◆ Information provided
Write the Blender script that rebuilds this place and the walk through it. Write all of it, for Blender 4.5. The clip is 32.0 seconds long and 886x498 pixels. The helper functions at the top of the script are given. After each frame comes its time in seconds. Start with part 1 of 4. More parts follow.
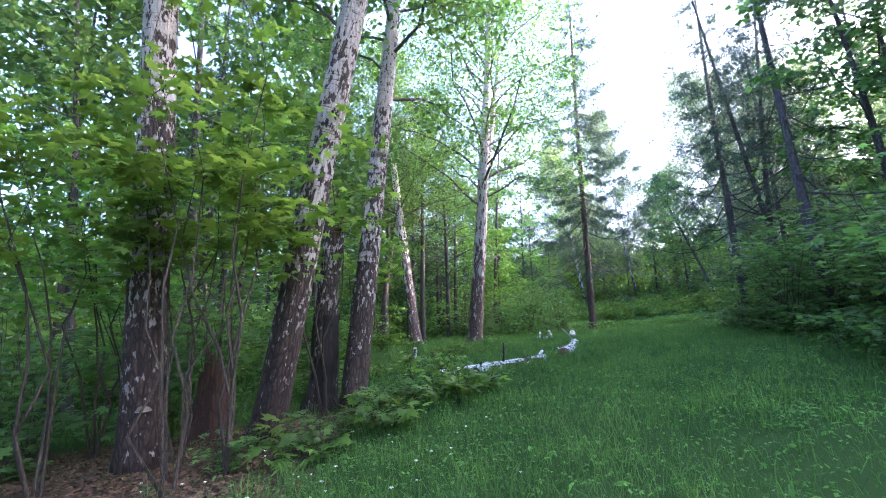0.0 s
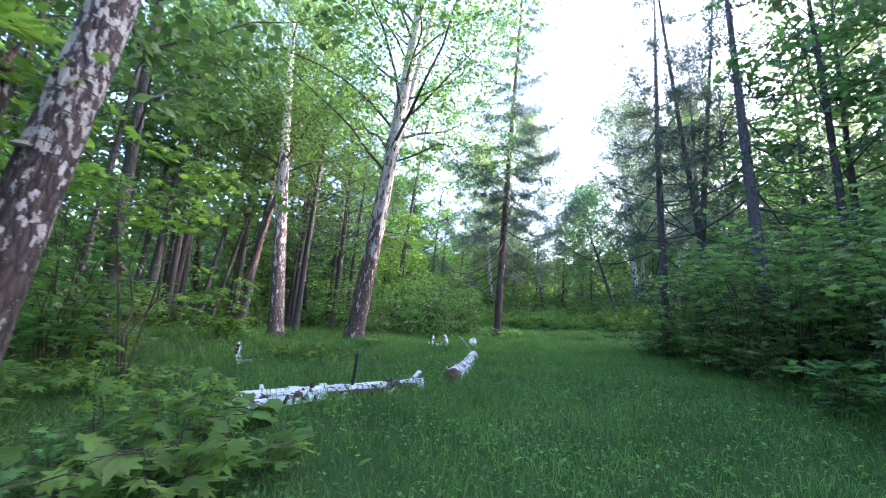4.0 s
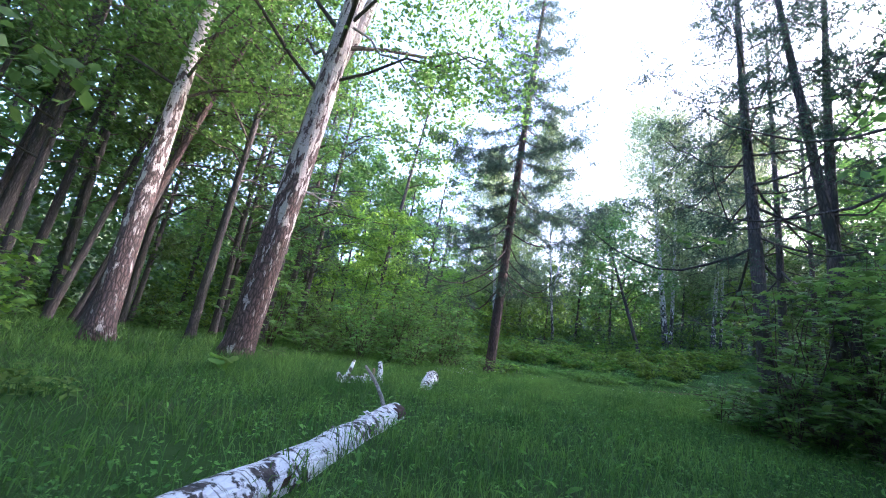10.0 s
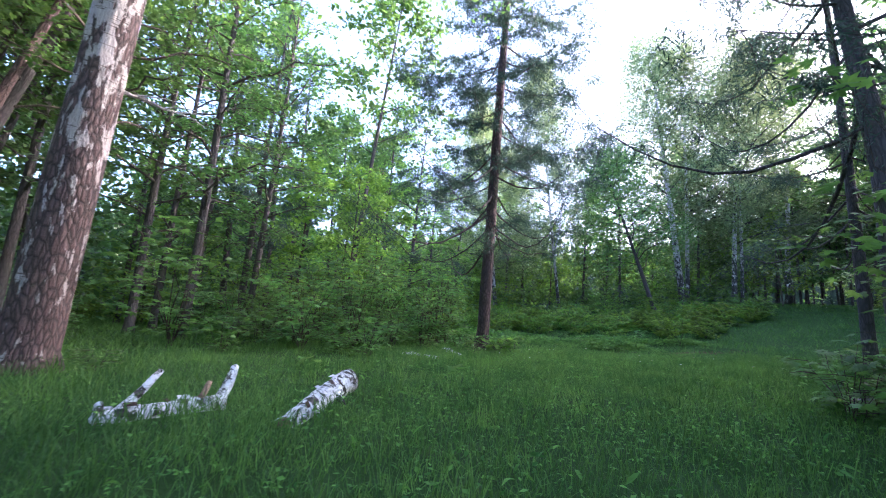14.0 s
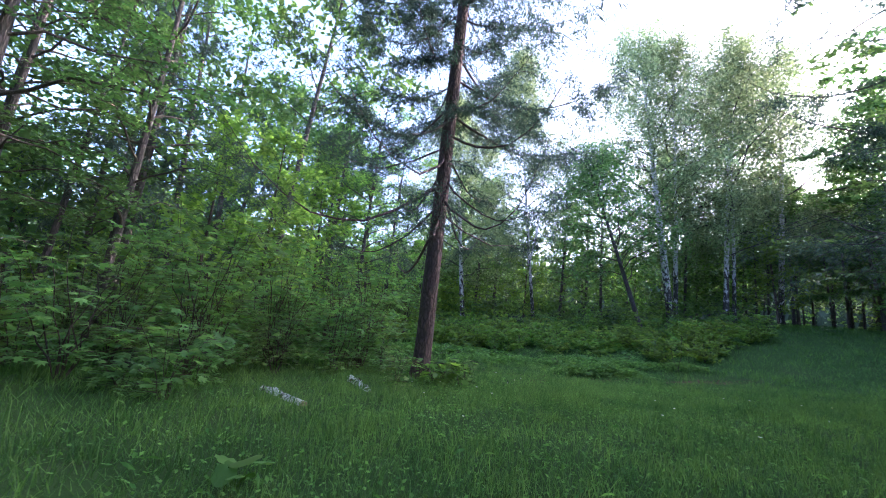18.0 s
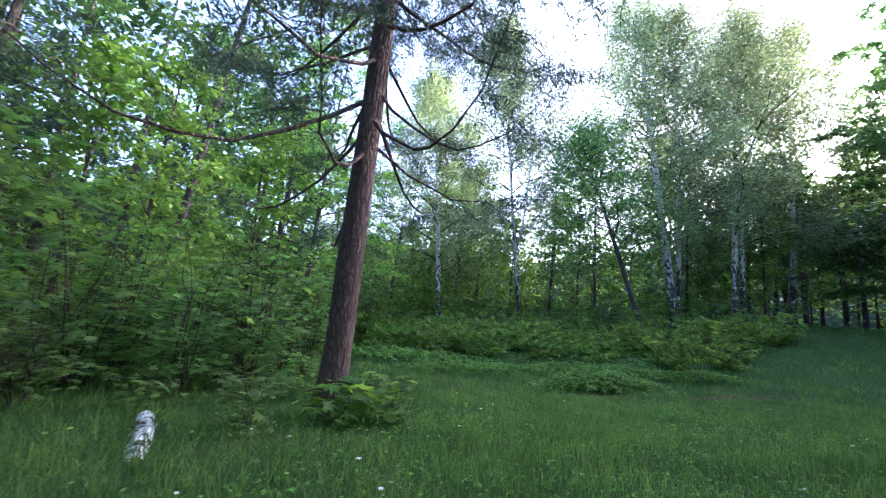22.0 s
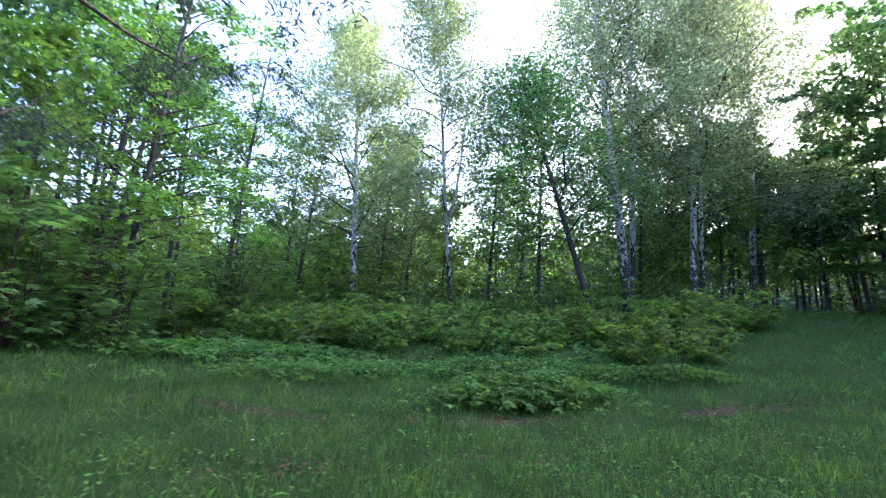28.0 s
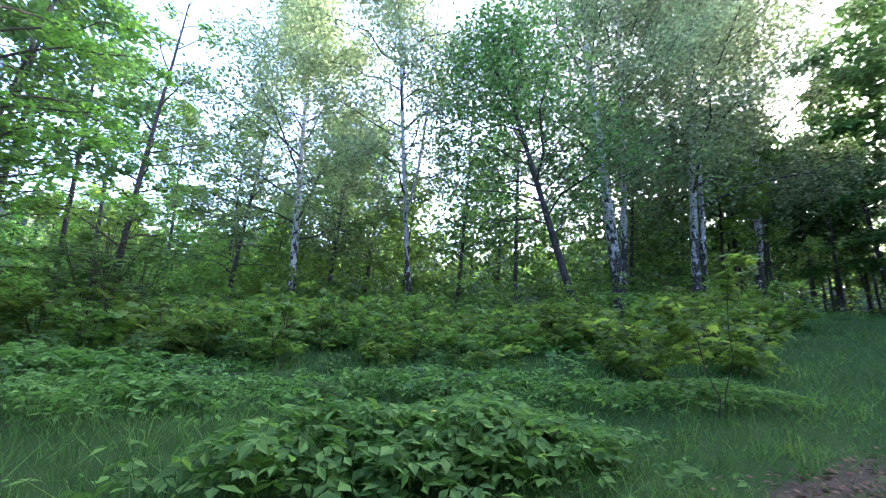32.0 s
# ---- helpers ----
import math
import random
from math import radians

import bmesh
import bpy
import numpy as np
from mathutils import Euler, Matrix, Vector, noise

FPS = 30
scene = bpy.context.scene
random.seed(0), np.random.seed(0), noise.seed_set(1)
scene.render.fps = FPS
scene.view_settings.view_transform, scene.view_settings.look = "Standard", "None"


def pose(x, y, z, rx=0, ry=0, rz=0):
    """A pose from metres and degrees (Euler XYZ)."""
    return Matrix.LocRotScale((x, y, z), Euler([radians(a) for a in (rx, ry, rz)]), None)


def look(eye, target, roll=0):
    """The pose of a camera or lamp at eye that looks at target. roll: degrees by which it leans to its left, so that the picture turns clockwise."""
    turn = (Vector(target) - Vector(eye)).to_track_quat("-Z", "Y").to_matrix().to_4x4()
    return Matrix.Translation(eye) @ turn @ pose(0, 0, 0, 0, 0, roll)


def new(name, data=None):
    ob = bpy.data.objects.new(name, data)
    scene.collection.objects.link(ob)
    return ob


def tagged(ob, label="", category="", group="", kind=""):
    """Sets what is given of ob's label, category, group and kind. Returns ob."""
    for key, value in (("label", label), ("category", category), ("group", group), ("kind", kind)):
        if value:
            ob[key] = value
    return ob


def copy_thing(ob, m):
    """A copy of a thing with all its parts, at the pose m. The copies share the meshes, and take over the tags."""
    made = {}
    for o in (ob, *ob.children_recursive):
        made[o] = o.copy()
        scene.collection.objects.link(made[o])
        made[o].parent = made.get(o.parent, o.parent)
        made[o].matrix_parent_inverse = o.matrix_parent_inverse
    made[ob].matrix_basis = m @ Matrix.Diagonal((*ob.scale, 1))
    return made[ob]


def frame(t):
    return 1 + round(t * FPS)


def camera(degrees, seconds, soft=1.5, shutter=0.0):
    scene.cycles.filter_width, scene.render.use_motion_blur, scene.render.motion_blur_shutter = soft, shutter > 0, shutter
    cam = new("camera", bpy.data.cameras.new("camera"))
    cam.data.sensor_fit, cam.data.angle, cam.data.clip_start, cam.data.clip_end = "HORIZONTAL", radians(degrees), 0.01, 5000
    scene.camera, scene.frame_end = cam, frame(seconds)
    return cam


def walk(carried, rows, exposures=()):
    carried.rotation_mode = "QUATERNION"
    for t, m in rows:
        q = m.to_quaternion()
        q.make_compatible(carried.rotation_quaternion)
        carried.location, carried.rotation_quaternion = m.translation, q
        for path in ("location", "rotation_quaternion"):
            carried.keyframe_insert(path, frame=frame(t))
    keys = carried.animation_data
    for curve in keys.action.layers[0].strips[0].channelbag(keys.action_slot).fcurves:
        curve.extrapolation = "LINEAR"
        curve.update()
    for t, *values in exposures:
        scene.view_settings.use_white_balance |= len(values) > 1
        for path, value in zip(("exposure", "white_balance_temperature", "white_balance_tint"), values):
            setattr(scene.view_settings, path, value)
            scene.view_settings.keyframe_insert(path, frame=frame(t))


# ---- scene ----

◆ The exercise
Look through the data above. Each line containing the word "given" needs to be copied.

◆ Exercise solution
Write the Blender script that rebuilds this place and the walk through it. Write all of it, for Blender 4.5. The clip is 32.0 seconds long and 886x498 pixels. The helper functions at the top of the script are given. After each frame comes its time in seconds. Start with part 1 of 4. More parts follow.
    """Sets what is given of ob's label, category, group and kind. Returns ob."""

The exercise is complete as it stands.